Life • 

Dive Right In

By Renae Hilary

Oh, hey. It’s been a minute, reader. The reason for my absence is about what you’d think. Work, travel, work, work, lots of good and much-needed visits from family and friends, more work, etc. But here’s something else true. Writing, after a long period of not writing, is like catching up with a friend you haven’t seen in ten years—where do you even begin? Every day I don’t write, the rift opens a little wider.

Lately I’ve been coming home from nine-or-so hours in the office (and hopefully one good hour of barre), grabbing a hot shower, and laying on my couch for a precious couple of hours. Ignoring my lonely, untidy kitchen and the impulse to write for fear that my prose will devolve into something truly horrible and mundane. Folding fitted sheets, deep conditioning my hair… you get the picture.   

The same has been true of cooking. I find myself a stranger in my own kitchen these days, casually passing through to make coffee, fulfill various snacking impulses, and unpack the takeout from our usual line up of Thai, Chinese, and Indian. I’m now regularly surprised by what I find in the fridge—which, if you know how stringent I usually am about fridge order, tells you the gravity of the situation.

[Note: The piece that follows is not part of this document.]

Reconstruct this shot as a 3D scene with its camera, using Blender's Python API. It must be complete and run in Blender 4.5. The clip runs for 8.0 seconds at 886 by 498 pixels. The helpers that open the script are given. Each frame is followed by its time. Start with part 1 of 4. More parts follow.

When I do cook, I seek out the grand, complicated recipes. It’s been so long, I tell myself. Why not go big? Last Sunday, for instance, I attempted an elegant roast chicken recipe I’ve been eyeing in Melissa Clark’s magnificent new cookbook, which had herbs and sherry and smoked grapes. Who in their right mind—I am really asking you, reader—who uses the oven in the middle of a record-breaking heat wave in Los Angeles? The stakes were too high, the conditions too unfavorable. I fully cried. Twice.

But writing and cooking poorly, sloppily even, is probably better than not writing and cooking at all. Maybe it’s better to dive right in, make a real mess of things if you have to. And so I will see you back here soon, reader. If all goes according to plan.